*THE PROBLEM*.
Take the lines from the one with "Write a Blender" through the one with "made[o].parent = made.get(o.parent, o.parent)", both ends kept, and reproduce them exactly without the pictures.

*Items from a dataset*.
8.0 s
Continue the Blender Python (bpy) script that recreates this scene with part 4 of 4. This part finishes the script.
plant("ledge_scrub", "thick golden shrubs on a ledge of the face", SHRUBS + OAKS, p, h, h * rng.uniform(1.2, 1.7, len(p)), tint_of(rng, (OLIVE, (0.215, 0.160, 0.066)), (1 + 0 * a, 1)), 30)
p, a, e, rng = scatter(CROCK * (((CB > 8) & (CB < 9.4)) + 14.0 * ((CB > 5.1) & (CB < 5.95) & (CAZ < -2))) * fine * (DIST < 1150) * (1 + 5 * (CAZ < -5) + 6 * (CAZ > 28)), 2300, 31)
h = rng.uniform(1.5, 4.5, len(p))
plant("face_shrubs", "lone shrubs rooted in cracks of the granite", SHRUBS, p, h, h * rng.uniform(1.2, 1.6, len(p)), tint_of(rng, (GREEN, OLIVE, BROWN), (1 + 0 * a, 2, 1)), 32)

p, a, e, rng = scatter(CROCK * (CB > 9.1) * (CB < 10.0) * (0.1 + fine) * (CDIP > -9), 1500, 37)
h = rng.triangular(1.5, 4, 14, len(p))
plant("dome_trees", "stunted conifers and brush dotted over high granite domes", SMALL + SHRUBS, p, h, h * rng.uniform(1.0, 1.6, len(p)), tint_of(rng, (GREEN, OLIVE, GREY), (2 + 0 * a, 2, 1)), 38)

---

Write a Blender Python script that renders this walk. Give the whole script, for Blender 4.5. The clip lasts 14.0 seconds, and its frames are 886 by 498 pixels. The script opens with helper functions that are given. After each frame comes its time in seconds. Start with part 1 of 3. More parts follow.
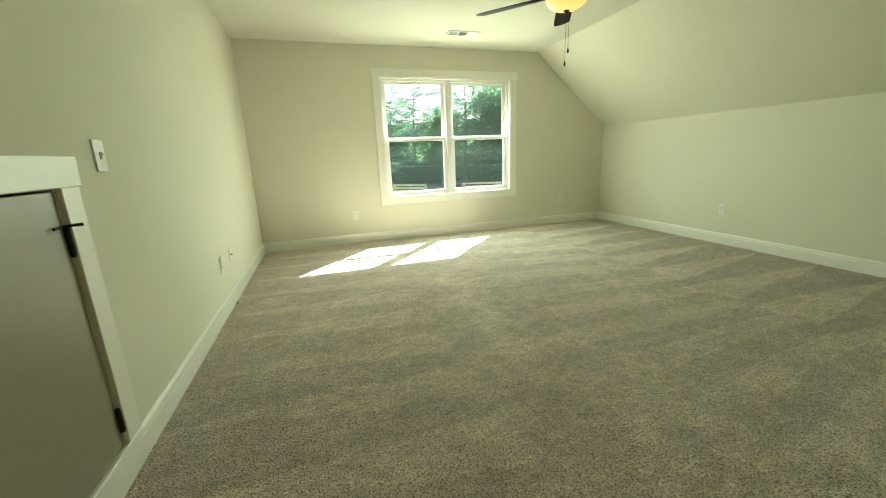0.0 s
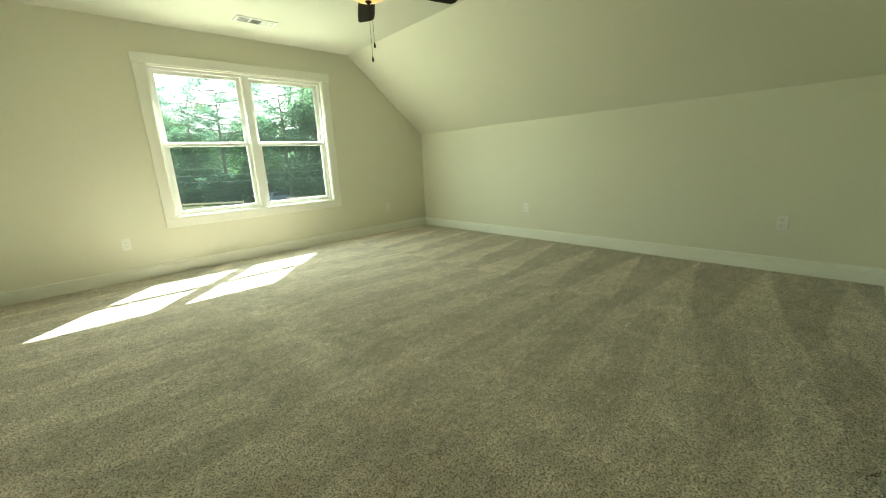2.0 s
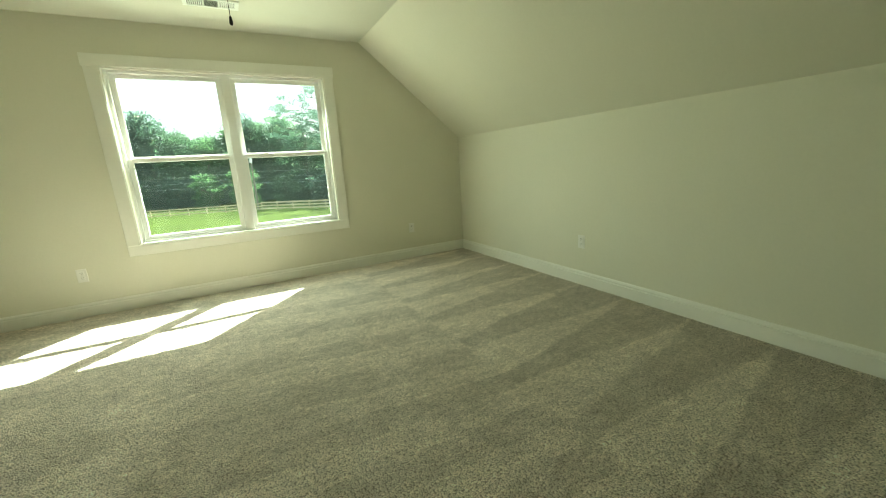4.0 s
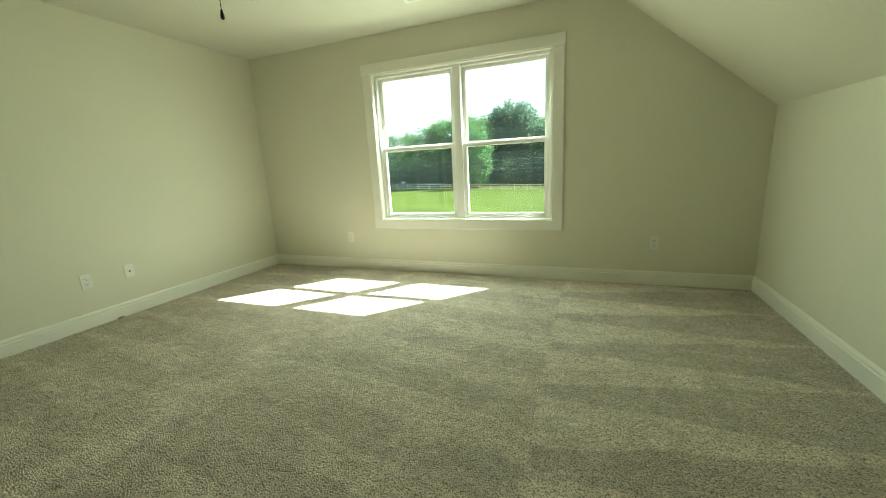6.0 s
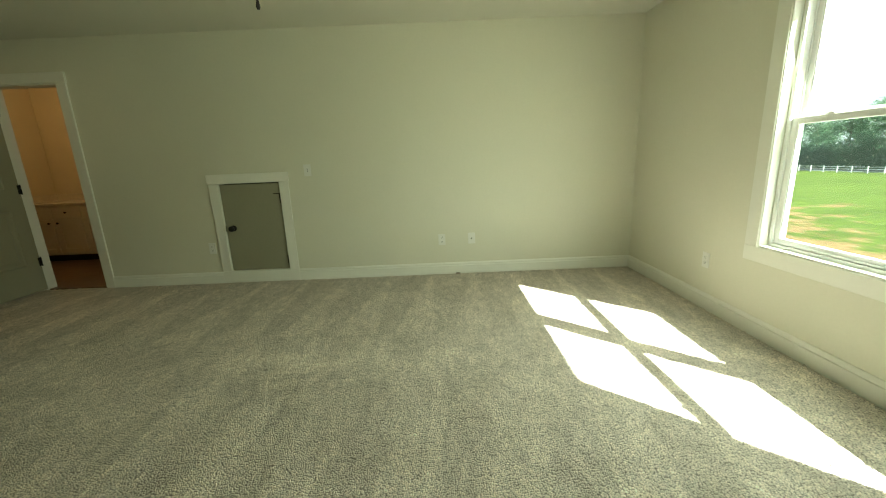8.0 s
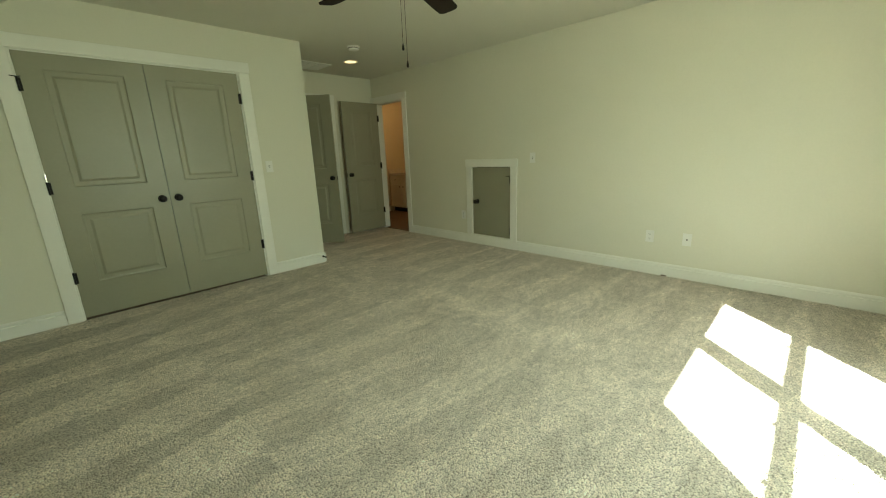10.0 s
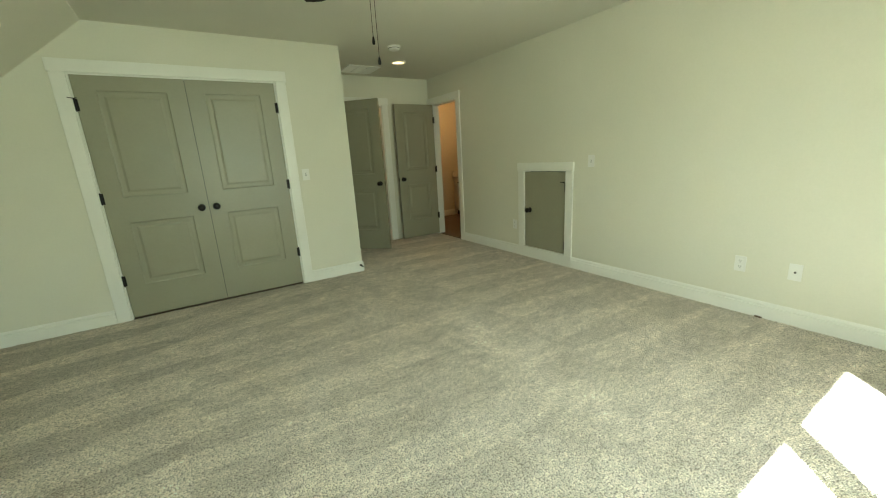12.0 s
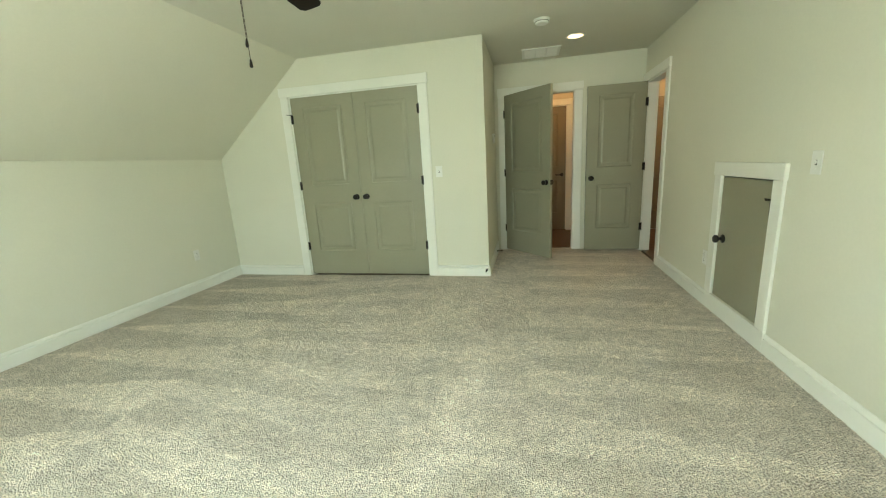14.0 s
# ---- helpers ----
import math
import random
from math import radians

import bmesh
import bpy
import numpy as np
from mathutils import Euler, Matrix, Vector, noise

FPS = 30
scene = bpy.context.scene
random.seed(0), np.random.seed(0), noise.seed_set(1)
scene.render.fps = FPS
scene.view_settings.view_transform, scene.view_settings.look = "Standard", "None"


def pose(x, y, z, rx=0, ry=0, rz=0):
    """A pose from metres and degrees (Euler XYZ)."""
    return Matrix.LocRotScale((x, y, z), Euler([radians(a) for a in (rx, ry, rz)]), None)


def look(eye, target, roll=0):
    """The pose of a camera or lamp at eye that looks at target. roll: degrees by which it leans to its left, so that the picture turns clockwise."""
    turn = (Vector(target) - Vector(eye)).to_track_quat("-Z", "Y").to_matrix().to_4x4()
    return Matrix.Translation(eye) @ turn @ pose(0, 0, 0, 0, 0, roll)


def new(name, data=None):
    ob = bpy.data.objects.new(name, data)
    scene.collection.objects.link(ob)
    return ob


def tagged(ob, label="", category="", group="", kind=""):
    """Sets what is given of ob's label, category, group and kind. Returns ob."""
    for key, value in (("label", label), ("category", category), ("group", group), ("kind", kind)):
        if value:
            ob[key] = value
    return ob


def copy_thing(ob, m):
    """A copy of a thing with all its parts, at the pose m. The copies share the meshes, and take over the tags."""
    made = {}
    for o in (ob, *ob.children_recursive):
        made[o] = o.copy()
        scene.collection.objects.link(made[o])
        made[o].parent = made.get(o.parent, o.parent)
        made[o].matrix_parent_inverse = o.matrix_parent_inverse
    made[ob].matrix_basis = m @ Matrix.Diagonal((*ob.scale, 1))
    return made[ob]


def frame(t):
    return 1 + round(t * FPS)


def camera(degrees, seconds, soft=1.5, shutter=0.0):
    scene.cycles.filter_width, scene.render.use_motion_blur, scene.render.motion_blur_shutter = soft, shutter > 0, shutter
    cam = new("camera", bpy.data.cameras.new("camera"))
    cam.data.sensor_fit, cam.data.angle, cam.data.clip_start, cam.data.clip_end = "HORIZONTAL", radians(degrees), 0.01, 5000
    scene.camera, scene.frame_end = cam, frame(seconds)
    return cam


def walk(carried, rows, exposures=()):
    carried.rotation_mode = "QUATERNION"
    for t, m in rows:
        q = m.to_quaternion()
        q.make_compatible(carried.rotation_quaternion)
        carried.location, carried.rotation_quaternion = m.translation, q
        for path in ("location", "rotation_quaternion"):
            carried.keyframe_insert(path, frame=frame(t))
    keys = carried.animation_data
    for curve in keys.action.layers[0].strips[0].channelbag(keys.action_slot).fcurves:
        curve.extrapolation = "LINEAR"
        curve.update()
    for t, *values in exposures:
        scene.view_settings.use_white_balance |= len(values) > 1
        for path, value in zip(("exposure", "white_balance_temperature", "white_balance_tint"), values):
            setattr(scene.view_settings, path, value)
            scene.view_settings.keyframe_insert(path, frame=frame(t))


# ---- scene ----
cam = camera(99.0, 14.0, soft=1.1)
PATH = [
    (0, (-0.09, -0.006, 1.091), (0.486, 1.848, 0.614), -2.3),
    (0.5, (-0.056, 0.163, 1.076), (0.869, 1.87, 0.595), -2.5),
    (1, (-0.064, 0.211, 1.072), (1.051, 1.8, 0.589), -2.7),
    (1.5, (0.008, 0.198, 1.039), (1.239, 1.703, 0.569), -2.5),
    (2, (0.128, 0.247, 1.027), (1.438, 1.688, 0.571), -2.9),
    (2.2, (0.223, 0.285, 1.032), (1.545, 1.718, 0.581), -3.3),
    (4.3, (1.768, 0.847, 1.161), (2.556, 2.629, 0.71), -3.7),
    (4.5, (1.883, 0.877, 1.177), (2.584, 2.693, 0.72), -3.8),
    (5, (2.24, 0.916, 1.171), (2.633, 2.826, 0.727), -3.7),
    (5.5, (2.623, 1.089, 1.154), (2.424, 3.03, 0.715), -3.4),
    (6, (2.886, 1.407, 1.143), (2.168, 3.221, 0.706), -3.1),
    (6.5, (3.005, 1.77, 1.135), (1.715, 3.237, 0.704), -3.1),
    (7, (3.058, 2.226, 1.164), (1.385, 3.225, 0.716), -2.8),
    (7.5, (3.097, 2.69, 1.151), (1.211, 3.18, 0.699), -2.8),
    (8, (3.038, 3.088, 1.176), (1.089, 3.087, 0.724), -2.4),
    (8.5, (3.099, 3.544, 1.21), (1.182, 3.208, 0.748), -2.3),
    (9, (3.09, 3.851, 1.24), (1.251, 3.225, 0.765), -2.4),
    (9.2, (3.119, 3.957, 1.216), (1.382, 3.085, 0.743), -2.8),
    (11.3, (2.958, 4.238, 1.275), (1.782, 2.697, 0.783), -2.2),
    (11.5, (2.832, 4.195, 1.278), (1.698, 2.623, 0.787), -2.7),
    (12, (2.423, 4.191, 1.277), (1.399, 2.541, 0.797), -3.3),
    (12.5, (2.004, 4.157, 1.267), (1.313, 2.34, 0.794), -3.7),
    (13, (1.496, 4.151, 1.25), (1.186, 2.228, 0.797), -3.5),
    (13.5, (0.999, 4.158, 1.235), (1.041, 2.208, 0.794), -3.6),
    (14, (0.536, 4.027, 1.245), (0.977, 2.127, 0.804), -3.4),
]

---

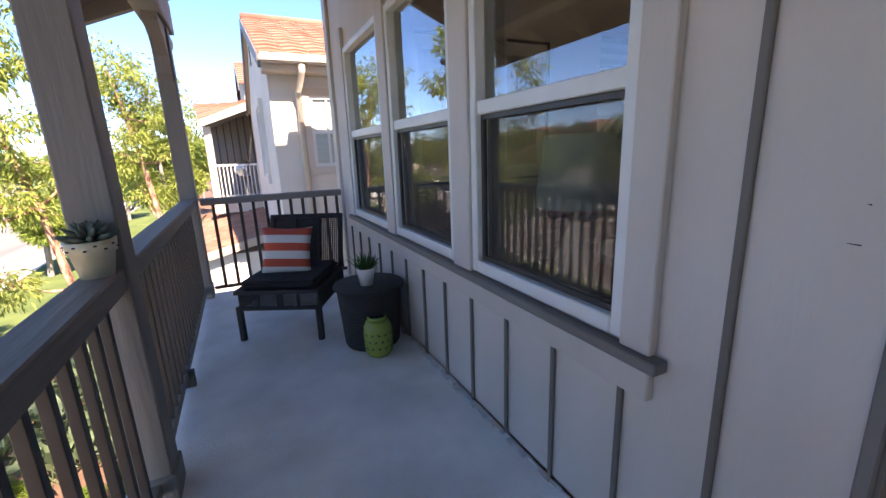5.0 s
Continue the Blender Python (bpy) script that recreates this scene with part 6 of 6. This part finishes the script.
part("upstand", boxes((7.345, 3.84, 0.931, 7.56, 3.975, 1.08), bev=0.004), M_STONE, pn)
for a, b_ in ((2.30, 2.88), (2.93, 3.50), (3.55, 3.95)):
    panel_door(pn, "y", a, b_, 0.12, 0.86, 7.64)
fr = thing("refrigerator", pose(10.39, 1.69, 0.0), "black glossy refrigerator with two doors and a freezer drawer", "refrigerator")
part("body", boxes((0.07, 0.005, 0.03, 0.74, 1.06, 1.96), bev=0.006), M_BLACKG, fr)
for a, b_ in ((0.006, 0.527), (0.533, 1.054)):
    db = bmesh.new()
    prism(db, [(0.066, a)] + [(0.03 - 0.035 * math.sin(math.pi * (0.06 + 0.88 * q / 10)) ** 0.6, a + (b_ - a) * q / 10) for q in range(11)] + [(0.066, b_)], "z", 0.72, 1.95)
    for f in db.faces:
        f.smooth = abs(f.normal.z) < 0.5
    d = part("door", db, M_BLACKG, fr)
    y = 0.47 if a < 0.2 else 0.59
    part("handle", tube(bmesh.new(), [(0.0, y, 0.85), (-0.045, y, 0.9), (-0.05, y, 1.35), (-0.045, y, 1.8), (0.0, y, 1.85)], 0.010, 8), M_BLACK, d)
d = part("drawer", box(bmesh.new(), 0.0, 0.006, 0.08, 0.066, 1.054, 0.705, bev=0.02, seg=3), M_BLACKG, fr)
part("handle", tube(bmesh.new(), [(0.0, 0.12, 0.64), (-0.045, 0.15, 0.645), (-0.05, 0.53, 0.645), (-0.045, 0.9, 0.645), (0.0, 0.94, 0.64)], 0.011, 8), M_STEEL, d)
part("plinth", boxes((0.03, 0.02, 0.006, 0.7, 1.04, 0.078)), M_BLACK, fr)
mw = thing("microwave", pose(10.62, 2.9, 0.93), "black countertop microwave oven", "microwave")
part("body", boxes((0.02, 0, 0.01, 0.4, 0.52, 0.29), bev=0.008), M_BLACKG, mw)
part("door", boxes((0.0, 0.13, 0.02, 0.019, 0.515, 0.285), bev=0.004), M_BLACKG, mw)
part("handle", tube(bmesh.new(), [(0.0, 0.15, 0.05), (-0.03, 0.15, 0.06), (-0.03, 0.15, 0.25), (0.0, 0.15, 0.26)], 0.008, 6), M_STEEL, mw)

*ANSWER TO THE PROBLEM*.
Write a Blender Python script that renders this walk. Give the whole script, for Blender 4.5. The clip lasts 14.0 seconds, and its frames are 886 by 498 pixels. The script opens with helper functions that are given. After each frame comes its time in seconds. Start with part 1 of 3. More parts follow.
0.0 s
2.0 s
4.0 s
6.0 s
8.0 s
10.0 s
12.0 s
14.0 s
# ---- helpers ----
import math
import random
from math import radians

import bmesh
import bpy
import numpy as np
from mathutils import Euler, Matrix, Vector, noise

FPS = 30
scene = bpy.context.scene
random.seed(0), np.random.seed(0), noise.seed_set(1)
scene.render.fps = FPS
scene.view_settings.view_transform, scene.view_settings.look = "Standard", "None"


def pose(x, y, z, rx=0, ry=0, rz=0):
    """A pose from metres and degrees (Euler XYZ)."""
    return Matrix.LocRotScale((x, y, z), Euler([radians(a) for a in (rx, ry, rz)]), None)


def look(eye, target, roll=0):
    """The pose of a camera or lamp at eye that looks at target. roll: degrees by which it leans to its left, so that the picture turns clockwise."""
    turn = (Vector(target) - Vector(eye)).to_track_quat("-Z", "Y").to_matrix().to_4x4()
    return Matrix.Translation(eye) @ turn @ pose(0, 0, 0, 0, 0, roll)


def new(name, data=None):
    ob = bpy.data.objects.new(name, data)
    scene.collection.objects.link(ob)
    return ob


def tagged(ob, label="", category="", group="", kind=""):
    """Sets what is given of ob's label, category, group and kind. Returns ob."""
    for key, value in (("label", label), ("category", category), ("group", group), ("kind", kind)):
        if value:
            ob[key] = value
    return ob


def copy_thing(ob, m):
    """A copy of a thing with all its parts, at the pose m. The copies share the meshes, and take over the tags."""
    made = {}
    for o in (ob, *ob.children_recursive):
        made[o] = o.copy()
        scene.collection.objects.link(made[o])
        made[o].parent = made.get(o.parent, o.parent)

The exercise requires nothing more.